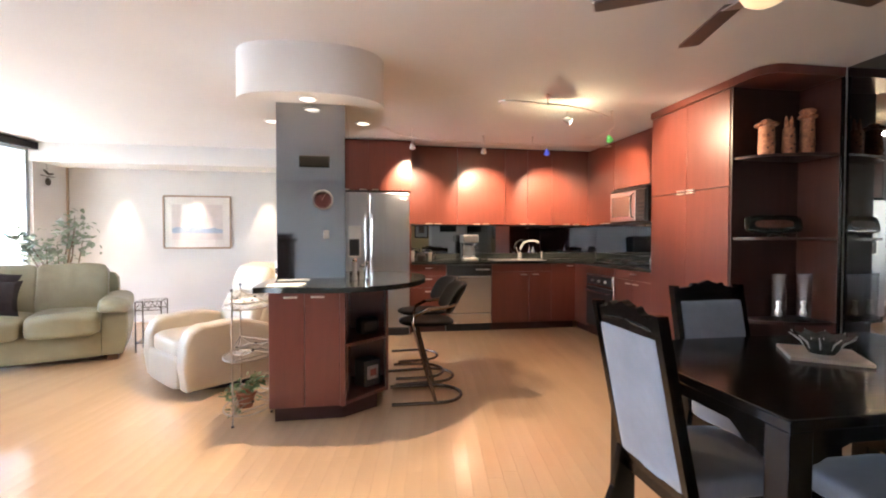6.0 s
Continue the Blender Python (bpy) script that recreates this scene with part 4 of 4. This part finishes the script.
for (x, y), top in zip(P_, (0.885, 0.858, 0.885)):
    post = part("post", T([(x, y, 0), (x, y, top - 0.012)], 0.0048), WIRE, es)
    part("finial", lathe(bmesh.new(), [(0.005, 0), (0.010, 0.006), (0.008, 0.014), (0.002, 0.018)], 10, (x, y, top - 0.012)), M["iron"], post, "dark ball finial", smooth=True)
    part("foot_ring", lathe(bmesh.new(), [(0.009, 0), (0.010, 0.008), (0.006, 0.014)], 10, (x, y, 0)), M["iron"], post, "dark foot cap")
for z in (0.075, 0.42, 0.755):
    part("ring", T([(x, y, z) for x, y in oval()], 0.0042, 6, True), WIRE, es)
    g = part("glass_shelf", prism(bmesh.new(), oval(0.006), z + 0.005, z + 0.010), M["thin_glass"], es, "oval glass shelf")
    g.visible_shadow = False
    for (xa, ya), (xb, yb) in zip(P_, P_[1:] + P_[:1]):
        part("rail", T([(xa, ya, z), (xb, yb, z)], 0.004, 6), WIRE, es)
        part("guard_rail", T([(xa, ya, z + 0.085), (xb, yb, z + 0.085)], 0.0032, 6), WIRE, es)
        for flip in (0, 1):
            lo, hi = (z + 0.012, z + 0.083) if flip else (z + 0.083, z + 0.012)
            part("lattice", T([(xa, ya, lo), ((xa * 2 + xb) / 3, (ya * 2 + yb) / 3, (lo + hi) / 2), ((xa + xb * 2) / 3, (ya + yb * 2) / 3, (lo + hi) / 2), (xb, yb, hi)], 0.003, 6), WIRE, es)
        part("knot", puffy(bmesh.new(), ((xa + xb) / 2, (ya + yb) / 2, z + 0.048), (0.022, 0.022, 0.016), 2.2, 3), M["iron"], es, "small cast boss", smooth=True)
LEAF = mat("ivy_leaf", (0.16, 0.23, 0.11), 0.45, vary=0.6, scale=22, second=(0.05, 0.10, 0.04))
FIC = mat("ficus_leaf", (0.23, 0.285, 0.215), 0.5, vary=0.4, scale=10)
TERRA = mat("terracotta", (0.28, 0.10, 0.05), 0.75, vary=0.2, scale=12, bump=0.1)


def leaves(bm, centres, size, n, rng, spread):
    for c in centres:
        for _ in range(n):
            p = Vector(c) + Vector((rng.gauss(0, spread), rng.gauss(0, spread), rng.gauss(0, spread * 0.8)))
            m = Matrix.Translation(p) @ Euler((rng.uniform(-0.9, 0.9), rng.uniform(-0.9, 0.9), rng.uniform(0, 6.28))).to_matrix().to_4x4()
            s = size * rng.uniform(0.6, 1.25)
            pts = [(0, 0, 0), (0.28, 0.35, 0.05), (0.20, 0.8, 0.02), (0, 1.1, -0.08), (-0.20, 0.8, 0.02), (-0.28, 0.35, 0.05)]
            vs = [bm.verts.new(m @ (Vector(q) * s)) for q in pts]
            bm.faces.new((vs[0], vs[1], vs[2], vs[3]))
            bm.faces.new((vs[0], vs[3], vs[4], vs[5]))


rng = random.Random(4)
iv = thing("potted_ivy", Matrix.Translation((-0.775, 3.385, 0.0855)) @ Matrix.Scale(0.86, 4), "small trailing ivy in a terracotta pot", "plant")
part("pot", lathe(bmesh.new(), [(0.048, 0), (0.065, 0.085), (0.072, 0.09), (0.072, 0.112), (0.062, 0.112), (0.058, 0.095)], 20), TERRA, iv, smooth=True)
bm = bmesh.new()
leaves(bm, [(rng.uniform(-0.09, 0.09), rng.uniform(-0.09, 0.09), 0.16 + rng.uniform(-0.03, 0.05)) for _ in range(14)], 0.05, 7, rng, 0.03)
leaves(bm, [(-0.10, -0.06, 0.06), (-0.12, -0.02, 0.10), (0.08, -0.08, 0.10), (-0.06, -0.10, 0.0)], 0.045, 7, rng, 0.025)
part("foliage", bm, LEAF, iv, "small green ivy leaves")
di = thing("dish", Matrix.Translation((-0.80, 3.39, 0.4305)), "small white china dish on the plant stand", "dish")
part("bowl", lathe(bmesh.new(), [(0.02, 0), (0.05, 0.012), (0.065, 0.022), (0.062, 0.023), (0.04, 0.014)], 24), M["white"], di, smooth=True)
di2 = thing("dish", Matrix.Translation((-0.79, 3.43, 0.7655)), "white china dish on the top tier", "dish")
part("bowl", lathe(bmesh.new(), [(0.03, 0), (0.08, 0.014), (0.10, 0.026), (0.097, 0.028), (0.06, 0.016)], 24), M["white"], di2, smooth=True)


def iron_table(m, w, d, hgt, label, white=False):
    t = thing("side_table", m, label, "table")
    mt = M["white"] if white else M["iron"]
    for sx in (-1, 1):
        for sy in (-1, 1):
            part("leg", T([(sx * w, sy * d, 0), (sx * w, sy * d, hgt)], 0.007), mt, t)
    for s in (-1, 1):
        for z in (hgt, hgt - 0.09, 0.10):
            part("rail", T([(-w, s * d, z), (w, s * d, z)], 0.005, 6), mt, t)
            part("rail", T([(s * w, -d, z), (s * w, d, z)], 0.005, 6), mt, t)
        for k in range(2):
            x = -w + w * k
            part("scroll", T([(x, s * d, hgt - 0.085), (x + w * 0.3, s * d, hgt - 0.02), (x + w * 0.5, s * d, hgt - 0.05), (x + w * 0.7, s * d, hgt - 0.02), (x + w, s * d, hgt - 0.085)], 0.004, 6), mt, t)
    g = part("glass_top", B(-w, w, -d, d, hgt + 0.006, hgt + 0.012, 0.002), M["glass"], t, "clear glass top")
    g.visible_shadow = False
    return t


iron_table(pose(-2.28, 5.55, 0, 0, 0, 8), 0.12, 0.12, 0.535, "small square iron side table by the loveseat")
iron_table(pose(-4.22, 4.72, 0, 0, 0, -7), 0.20, 0.20, 0.60, "iron and glass side table in front of the window")
lt = iron_table(pose(-4.11, 5.60, 0, 0, 0, -7), 0.12, 0.12, 0.58, "iron and glass lamp table behind the loveseat")
lp = thing("table_lamp", Matrix.Translation((-4.11, 5.60, 0.5925)), "white ceramic table lamp with taupe coolie shade", "lamp")
part("base", lathe(bmesh.new(), [(0.075, 0), (0.08, 0.02), (0.06, 0.06), (0.075, 0.14), (0.085, 0.26), (0.06, 0.36), (0.045, 0.40), (0.055, 0.42)], 28), M["white"], lp, smooth=True)
part("stem", T([(0, 0, 0.42), (0, 0, 0.73)], 0.006), M["nickel"], lp)
part("shade", lathe(bmesh.new(), [(0.245, 0.49), (0.245, 0.495), (0.085, 0.735), (0.08, 0.735), (0.238, 0.49)], 36), mat("taupe_shade", (0.40, 0.32, 0.26), 0.85, vary=0.1, scale=30), lp, "taupe cone shade", smooth=True)
part("finial", lathe(bmesh.new(), [(0.006, 0.73), (0.012, 0.745), (0.003, 0.76)], 10), M["nickel"], lp)

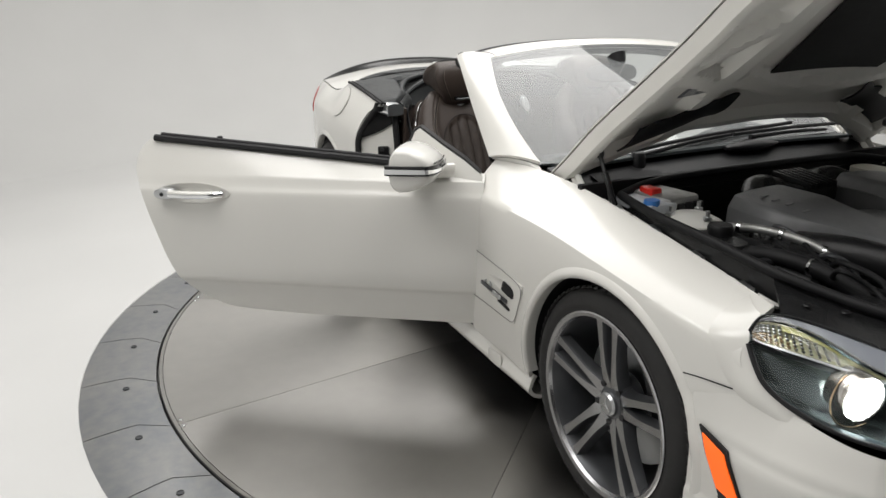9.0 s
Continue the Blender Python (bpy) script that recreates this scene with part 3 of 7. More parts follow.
def windscreen():
    def pane(u, v):
        lo, hi = screen_edge(-1 + 2 * u)
        p = lo.lerp(hi, v)
        b = 0.025 * math.sin(math.pi * v)
        bow = 1 + 0.085 * math.sin(math.pi * v) * abs(-1 + 2 * u) ** 3
        return Vector((p.x + b * 0.5, p.y * bow, p.z + b * 0.8))
    glass_ob = part("windscreen", grid(pane, 32, 14), SCREEN_GLASS, car, "curved clear windscreen with a grey sun band")
    glass_ob.visible_shadow = False

    def border(lo_v, hi_v, u0, u1):
        def f(u, v):
            return Vector(pane(u0 + (u1 - u0) * u, lo_v + (hi_v - lo_v) * v)) + Vector((-0.004, 0, -0.004))
        return f
    part("screen_border", grid(border(0.0, 0.045, 0, 1), 30, 2), GLOSSY, glass_ob)
    part("screen_border", grid(border(0.965, 1.0, 0, 1), 30, 2), GLOSSY, glass_ob)
    part("screen_border", grid(border(0, 1, 0.0, 0.022), 2, 16), GLOSSY, glass_ob)
    part("screen_border", grid(border(0, 1, 0.978, 1.0), 2, 16), GLOSSY, glass_ob)
    part("inspection_tag", grid(lambda u, v: Vector(pane(0.05 + 0.055 * u, 0.865 + 0.055 * v)) + Vector((-0.003, 0, -0.003)), 2, 2), material("pale_paper", (0.7, 0.73, 0.72), 0.6), glass_ob)

    def head(u, v):
        y = -1 + 2 * u
        hi = screen_edge(y)[1]
        a = abs(y)
        rear = Vector((-0.125 + 0.01 * a ** 2, y * 0.615, 1.222 - 0.045 * a ** 2.4 - 0.02 * a ** 8))
        p = hi.lerp(rear, v)
        p.z += 0.012 * math.sin(math.pi * v)
        p.y *= 1 + 0.02 * (1 - v)
        return p
    frame_ob = part("windscreen_frame", grid(head, 36, 8, 0.02), PAINT, car)
    for u in (0.045, 0.955):
        part("header_gap", tube([Vector(head(u, v)) + Vector((0, 0, 0.0012)) for v in (0.02, 0.25, 0.5, 0.75, 0.98)], 0.0016, 6, 20), GAP, frame_ob)
    seal = [(-0.14 + 0.012 * a * a, 0.625 * a, 1.205 - 0.045 * abs(a) ** 2.4 - 0.02 * abs(a) ** 8) for a in (-1 + k / 6 for k in range(13))]
    part("header_seal", tube(seal, 0.021, 10, 48), RUBBER, frame_ob)
    part("header_lining", tube([(x + 0.055, y * 0.93, z - 0.022) for x, y, z in seal], 0.032, 10, 40, None, 0.5), PLASTIC, frame_ob)
    for s in (-1, 1):
        outer = [(0.505, s * 0.80, 0.868), (0.36, s * 0.765, 0.955), (0.20, s * 0.722, 1.04), (0.04, s * 0.675, 1.112), (-0.125, s * 0.622, 1.165)]

        def pillar(u, v):
            e1 = curve(outer, u)
            lo, hi = screen_edge(s)
            e2 = lo.lerp(hi, u) + Vector((0.0125, 0, 0.02)) * math.sin(math.pi * u)
            e2.y *= 1 + 0.085 * math.sin(math.pi * u)
            p = e1.lerp(e2, v)
            n = Vector((0.35, s * 0.55, 0.75))
            return p + n * 0.018 * math.sin(math.pi * v) ** 0.8
        part("a_pillar", grid(pillar, 26, 8, 0.014), PAINT, frame_ob)

        def foot(u, v):
            a = pillar(0.0, v)
            x = a.x + 0.035
            return a.lerp(Vector((x, s * (spline(EDGE_Y, x) - 0.004), spline(EDGE_Z, x) - 0.006)), u) + Vector((0, 0, -0.003))
        part("pillar_foot", grid(foot, 6, 10, 0.006), PAINT, frame_ob)
        for dx, dy, dz, r in ((-0.004, -0.006, -0.006, 0.012), (0.012, -0.030, -0.022, 0.018), (0.02, -0.07, -0.02, 0.03)):
            part("pillar_seal" if r < 0.02 else "pillar_lining", tube([(x + dx, y + s * dy, z + dz) for x, y, z in outer], r, 10, 30), RUBBER if r < 0.02 else PLASTIC, frame_ob)
        part("header_corner_catch", block(0.07, 0.05, 0.06, pose(-0.118, s * 0.60, 1.15, 0, 25, -10 * s), 0.018), RUBBER, frame_ob)


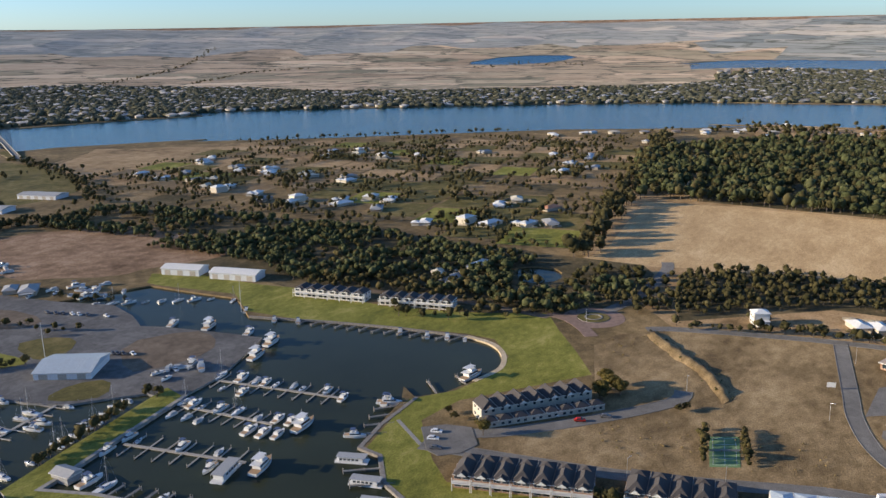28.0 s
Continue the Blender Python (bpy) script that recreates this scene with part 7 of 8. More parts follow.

===

*Aim*: In the listing above, find the line containing "7. More parts follow." and the line containing "glass_ob.visible_shadow = False", then repeat those two lines and everything between them exactly.

*Exercise output*:
Continue the Blender Python (bpy) script that recreates this scene with part 3 of 7. More parts follow.
def windscreen():
    def pane(u, v):
        lo, hi = screen_edge(-1 + 2 * u)
        p = lo.lerp(hi, v)
        b = 0.025 * math.sin(math.pi * v)
        bow = 1 + 0.085 * math.sin(math.pi * v) * abs(-1 + 2 * u) ** 3
        return Vector((p.x + b * 0.5, p.y * bow, p.z + b * 0.8))
    glass_ob = part("windscreen", grid(pane, 32, 14), SCREEN_GLASS, car, "curved clear windscreen with a grey sun band")
    glass_ob.visible_shadow = False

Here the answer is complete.